With “Trailerhood”, Josh Turner gave Everything Is Fine a grin rooted in ordinary working-class life.
In 2007, Josh Turner included “Trailerhood” on his third studio album, Everything Is Fine, a record that arrived after the broad country success of Your Man and found him balancing romance, faith, humor, and grown-up domestic ease. The song is not the album’s grand statement or its most solemn moment. Its importance lies somewhere smaller and, in its own way, more revealing: it shows Turner treating a familiar working-class setting not as a punch line from a distance, but as a place with rhythm, character, and communal life.
The title itself does much of the first work. “Trailerhood” turns “neighborhood” into a playful country coinage, but the song’s tone matters more than the wordplay. In Turner’s hands, the setting feels inhabited rather than merely described. He sings with the unmistakable depth of his bass-baritone, a voice often associated with weight, devotion, and old-fashioned steadiness. That gravity gives the track an unexpected charm. The humor does not float away because the singer never sounds as if he is sneering at the world he is singing about.
Musically, the track fits the clean, radio-country polish of Turner’s late-2000s period, but it also keeps room for a conversational looseness. The beat has a friendly forward motion, the kind that lets a story stroll rather than hurry. Guitars and rhythm-section drive frame the vocal without crowding it, allowing Turner’s phrasing to carry the character of the piece. He does not need to overplay the jokes or push the personality too hard. The steadiness of the arrangement lets the lyric’s everyday details feel casual, as if the song is unfolding from the edge of a driveway or across a shared fence.
On Everything Is Fine, that casual quality has a purpose. The album includes the bright energy of “Firecracker” and the wounded reflection of “Another Try”, Turner’s duet with Trisha Yearwood. Its title track leans toward contentment, while other songs move through love, patience, memory, and moral inheritance. Within that landscape, “Trailerhood” widens the album’s emotional map. It says that ease is not found only in polished rooms or idealized country imagery. It can also live in modest places where people know one another’s habits, where humor is a form of survival, and where community is built from proximity as much as choice.
Country music has long returned to the spaces where ordinary life is most visible: porches, roads, kitchens, churchyards, bars, fields, and small-town streets. A trailer community can easily be flattened into stereotype, especially in songs that chase laughter at the expense of the people inside the story. “Trailerhood” works best when heard as something gentler. It finds comedy in the closeness of the setting, but it also recognizes that closeness as a social world. The song’s working-class narrative is playful, yet it depends on the dignity of noticing. The place is not glamorous, but it is alive.
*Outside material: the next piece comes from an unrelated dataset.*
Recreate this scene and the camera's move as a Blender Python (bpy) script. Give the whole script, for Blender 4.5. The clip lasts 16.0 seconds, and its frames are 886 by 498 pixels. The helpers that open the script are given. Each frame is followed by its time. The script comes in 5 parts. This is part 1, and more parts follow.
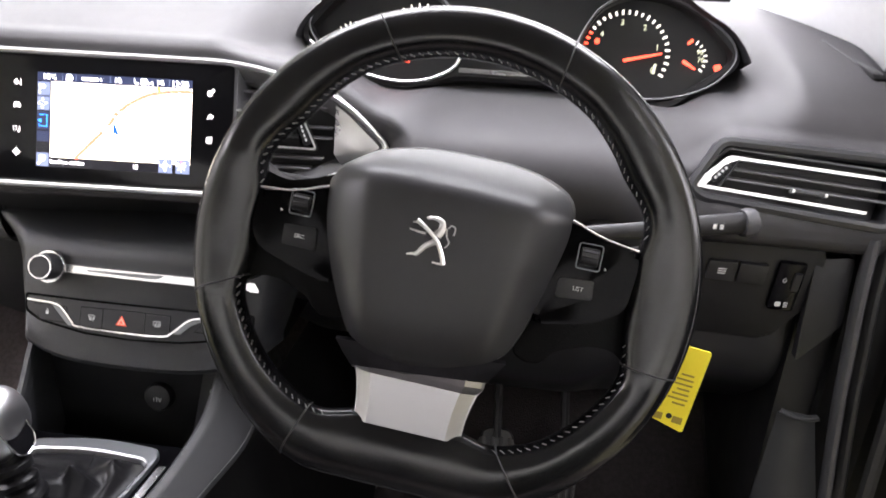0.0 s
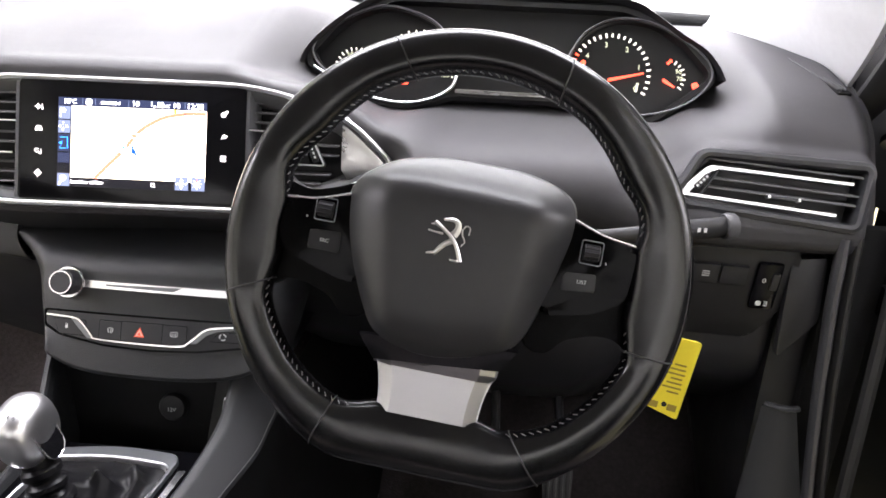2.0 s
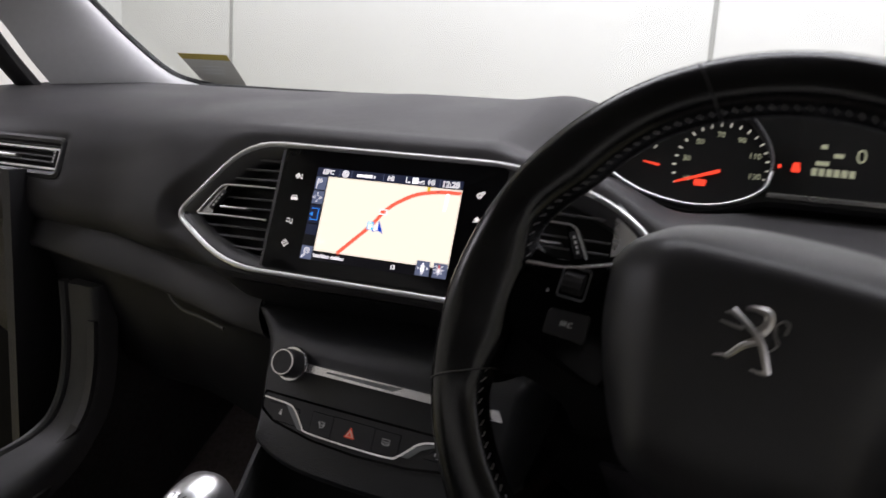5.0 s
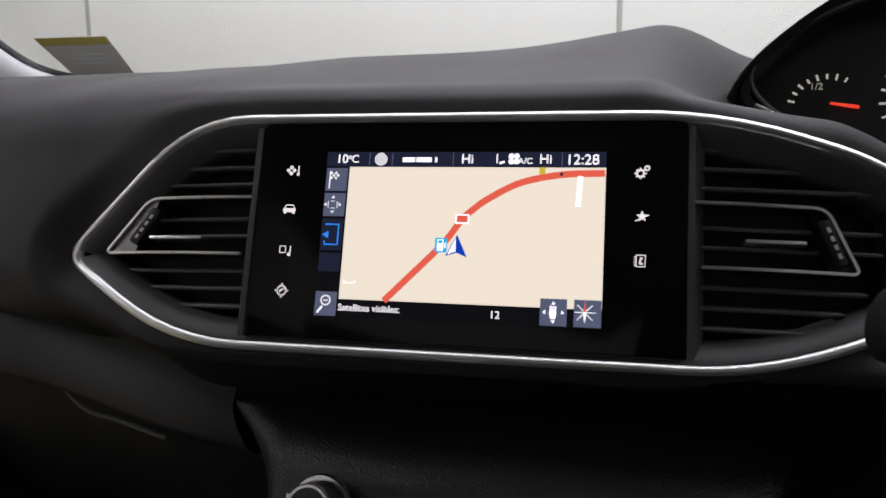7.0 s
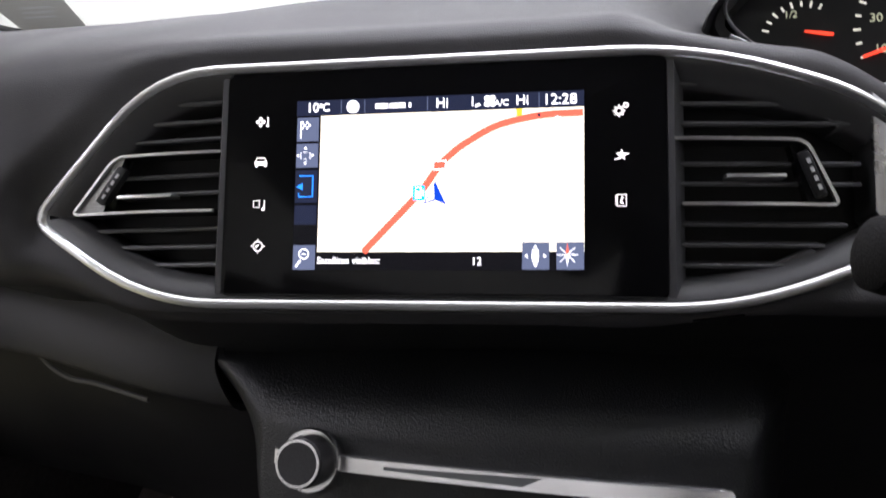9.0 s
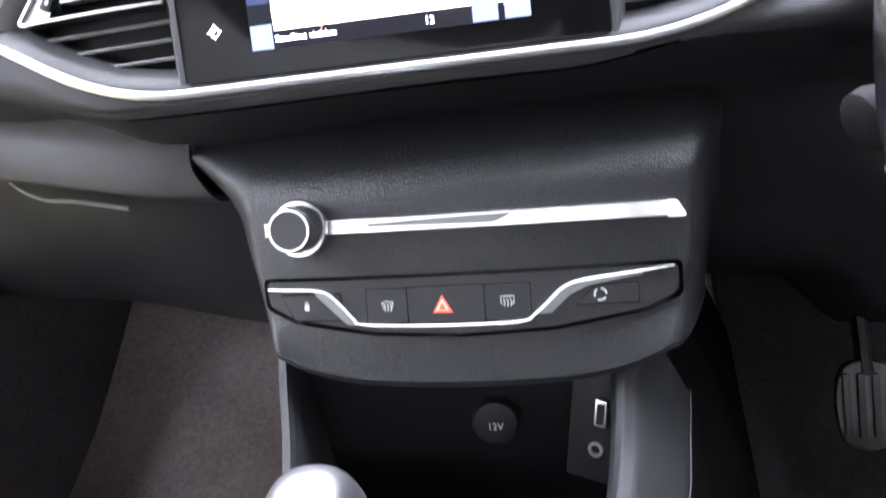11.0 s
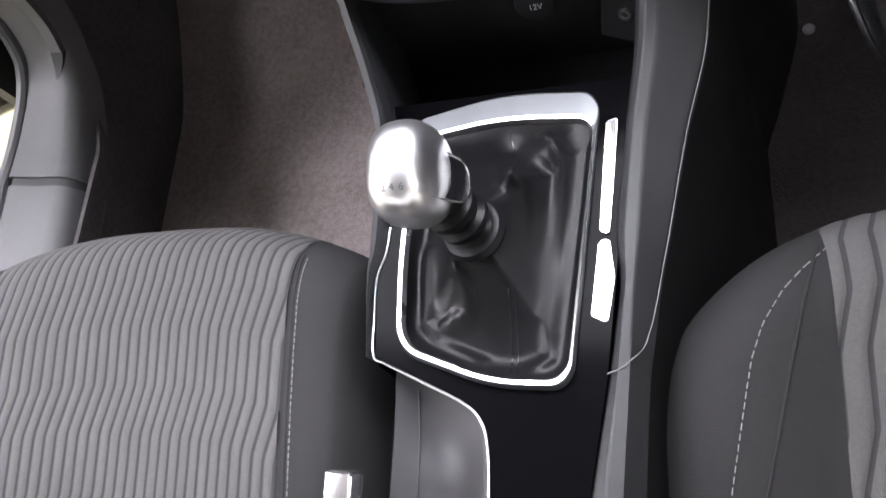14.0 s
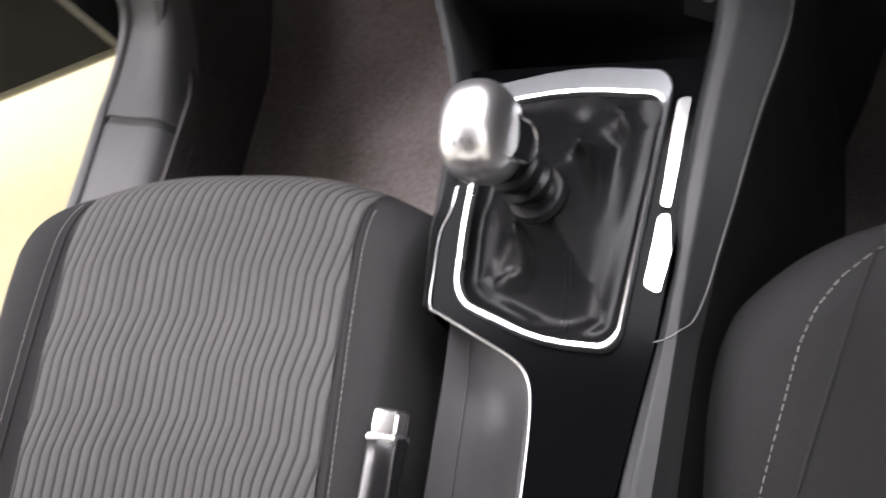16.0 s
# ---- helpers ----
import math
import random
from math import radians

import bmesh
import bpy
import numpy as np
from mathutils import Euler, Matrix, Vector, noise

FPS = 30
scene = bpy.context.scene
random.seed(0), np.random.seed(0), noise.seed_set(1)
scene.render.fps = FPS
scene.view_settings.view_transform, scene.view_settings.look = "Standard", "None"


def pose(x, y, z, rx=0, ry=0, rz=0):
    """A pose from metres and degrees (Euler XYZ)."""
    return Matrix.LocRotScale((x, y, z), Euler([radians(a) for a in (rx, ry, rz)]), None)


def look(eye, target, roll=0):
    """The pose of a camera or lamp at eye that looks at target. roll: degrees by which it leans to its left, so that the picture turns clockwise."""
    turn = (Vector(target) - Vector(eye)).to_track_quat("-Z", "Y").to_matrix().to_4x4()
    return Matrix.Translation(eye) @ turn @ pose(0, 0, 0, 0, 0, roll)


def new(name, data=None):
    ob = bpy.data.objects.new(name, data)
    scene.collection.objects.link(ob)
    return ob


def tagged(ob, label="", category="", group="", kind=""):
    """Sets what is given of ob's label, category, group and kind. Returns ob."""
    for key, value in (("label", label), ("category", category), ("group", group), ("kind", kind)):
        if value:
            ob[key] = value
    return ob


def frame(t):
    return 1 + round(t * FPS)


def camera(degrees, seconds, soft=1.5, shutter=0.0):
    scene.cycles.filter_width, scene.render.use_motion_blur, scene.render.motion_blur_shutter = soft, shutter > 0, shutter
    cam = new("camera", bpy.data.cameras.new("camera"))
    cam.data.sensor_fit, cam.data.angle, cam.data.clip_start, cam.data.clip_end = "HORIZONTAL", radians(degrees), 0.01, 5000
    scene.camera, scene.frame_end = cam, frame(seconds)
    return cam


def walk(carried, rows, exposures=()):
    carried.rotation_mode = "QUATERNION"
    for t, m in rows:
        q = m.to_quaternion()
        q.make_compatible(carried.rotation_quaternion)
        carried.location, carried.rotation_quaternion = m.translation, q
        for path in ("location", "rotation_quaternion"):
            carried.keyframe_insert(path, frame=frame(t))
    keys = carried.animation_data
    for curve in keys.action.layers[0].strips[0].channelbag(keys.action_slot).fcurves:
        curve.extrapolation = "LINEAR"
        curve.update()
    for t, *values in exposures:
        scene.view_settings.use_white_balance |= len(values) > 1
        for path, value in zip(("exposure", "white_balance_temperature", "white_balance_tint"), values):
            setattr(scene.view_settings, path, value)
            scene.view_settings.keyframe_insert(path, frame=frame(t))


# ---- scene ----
cam = camera(60.0, 16.0, 1.6, 0.5)
PATH = [
    (0, (0.3972, -0.6807, 0.8097), (0.3076, 0.2296, 0.4057), 3.11),
    (0.5, (0.374, -0.7242, 0.8117), (0.3206, 0.206, 0.4486), 2.82),
    (1, (0.372, -0.7265, 0.8067), (0.3296, 0.2026, 0.4395), 3.02),
    (1.5, (0.3747, -0.7288, 0.8093), (0.3232, 0.2006, 0.4439), 2.71),
    (2, (0.3749, -0.7344, 0.8084), (0.3137, 0.1931, 0.4396), 2.67),
    (2.5, (0.3748, -0.7321, 0.8074), (0.3185, 0.1946, 0.4358), 2.73),
    (3, (0.3756, -0.7298, 0.8101), (0.322, 0.1952, 0.4337), 2.44),
    (3.5, (0.3771, -0.7256, 0.8076), (0.3102, 0.1997, 0.4342), 2.13),
    (4, (0.3785, -0.6959, 0.7927), (0.1753, 0.2205, 0.4478), 1.82),
    (4.2, (0.3832, -0.6791, 0.7849), (0.1348, 0.2275, 0.4437), 2.03),
    (4.5, (0.3766, -0.6563, 0.7736), (0.0693, 0.2458, 0.4703), 1.87),
    (5, (0.3641, -0.6006, 0.7115), (-0.0643, 0.2845, 0.5295), 3.65),
    (5.2, (0.3404, -0.5691, 0.6862), (-0.0964, 0.3143, 0.5167), 2.65),
    (7.3, (0.1042, -0.3544, 0.6628), (-0.1824, 0.5877, 0.4887), -0.75),
    (7.5, (0.1089, -0.348, 0.6694), (-0.1869, 0.5859, 0.4686), -0.75),
    (7.7, (0.1042, -0.3497, 0.6617), (-0.1737, 0.5933, 0.4789), -0.62),
    (8, (0.1055, -0.3424, 0.6661), (-0.1776, 0.5974, 0.4743), -0.86),
    (8.2, (0.1044, -0.3455, 0.6649), (-0.174, 0.5968, 0.479), -0.83),
    (10.3, (0.1098, -0.3929, 0.6609), (-0.0979, 0.4955, 0.2515), -8.05),
    (10.5, (0.1076, -0.3951, 0.6567), (-0.0905, 0.4859, 0.2271), -8.63),
    (11, (0.1003, -0.4095, 0.6411), (-0.0895, 0.4607, 0.1864), -8.83),
    (11.5, (0.0977, -0.4271, 0.6184), (-0.0972, 0.4275, 0.137), -8.46),
    (12, (0.1026, -0.4221, 0.633), (-0.1191, 0.3827, 0.0825), -12.09),
    (12.5, (0.1123, -0.4098, 0.6566), (-0.1251, 0.3, -0.0067), -16.37),
    (13, (0.1263, -0.4075, 0.6856), (-0.1575, 0.1759, -0.0754), -24.36),
    (13.5, (0.1325, -0.4033, 0.7122), (-0.1659, 0.0497, -0.1279), -32.94),
    (14, (0.134, -0.3943, 0.7578), (-0.1805, -0.038, -0.1221), -41.48),
    (14.5, (0.1355, -0.3882, 0.7686), (-0.1744, -0.0629, -0.1248), -44.27),
    (15, (0.1366, -0.3887, 0.7704), (-0.1745, -0.0633, -0.1225), -44.69),
    (15.5, (0.1371, -0.3879, 0.7709), (-0.1806, -0.063, -0.1199), -45.43),
    (16, (0.143, -0.4164, 0.7682), (-0.2514, -0.0908, -0.0911), -44.02),
]
EXPOSE = [(t, e, k, 21) for t, e, k in ((0.0, 1.04, 6450), (3.5, 1.0, 6400), (4.0, 0.72, 6350), (4.2, 0.45, 6350), (4.5, 0.25, 6400), (5.0, -1.25, 6450), (5.2, -1.3, 6450), (7.3, -1.65, 6450), (8.2, -1.65, 6450), (10.3, 1.8, 5850), (11.0, 1.85, 5850), (11.5, 1.75, 5950), (12.0, 1.58, 6050), (12.5, 1.5, 6150), (13.0, 1.1, 6150), (13.5, 1.13, 6250), (14.0, 1.25, 6300), (14.5, 1.34, 6400), (15.5, 1.33, 6450), (16.0, 0.98, 6600))]
walk(cam, [(t, look(eye, target, roll)) for t, eye, target, roll in PATH], EXPOSE)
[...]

Turner’s vocal identity is central to that balance. By 2007, he was already known for a voice that seemed to carry an older country tradition inside a contemporary frame. On serious material, that depth could suggest conviction or longing; on “Trailerhood”, it suggests trustworthiness. He sounds comfortable enough to let the song smile. That comfort is not a small artistic matter. For a singer associated with restraint, masculine steadiness, and spiritual undertones, a light narrative track can reveal another kind of discipline: knowing how to be funny without becoming broad, and how to be warm without turning sentimental.
As an album track, “Trailerhood” also reminds listeners how much of a record’s personality can come from songs that are not asked to define a career. Singles often carry the public memory of an album, but the surrounding tracks create the rooms those singles live in. Here, the song gives Everything Is Fine texture. It adds a lived-in corner to a project otherwise shaped by romance, reflection, and polished country craftsmanship. It lets the album breathe, and in doing so, it makes Turner’s world feel less like a curated image and more like a community with noise, humor, and imperfect charm.
The lasting appeal of “Trailerhood” is not that it turns working-class life into a lesson. It does something quieter. It allows an ordinary place to be funny, musical, and recognizable without asking it to apologize for itself. In a catalog often praised for depth and sincerity, this track shows that sincerity can laugh, too. Sometimes a song’s grace is found not in grandeur, but in the generosity of looking closely at where people actually live and hearing, beneath the joke, the sound of belonging.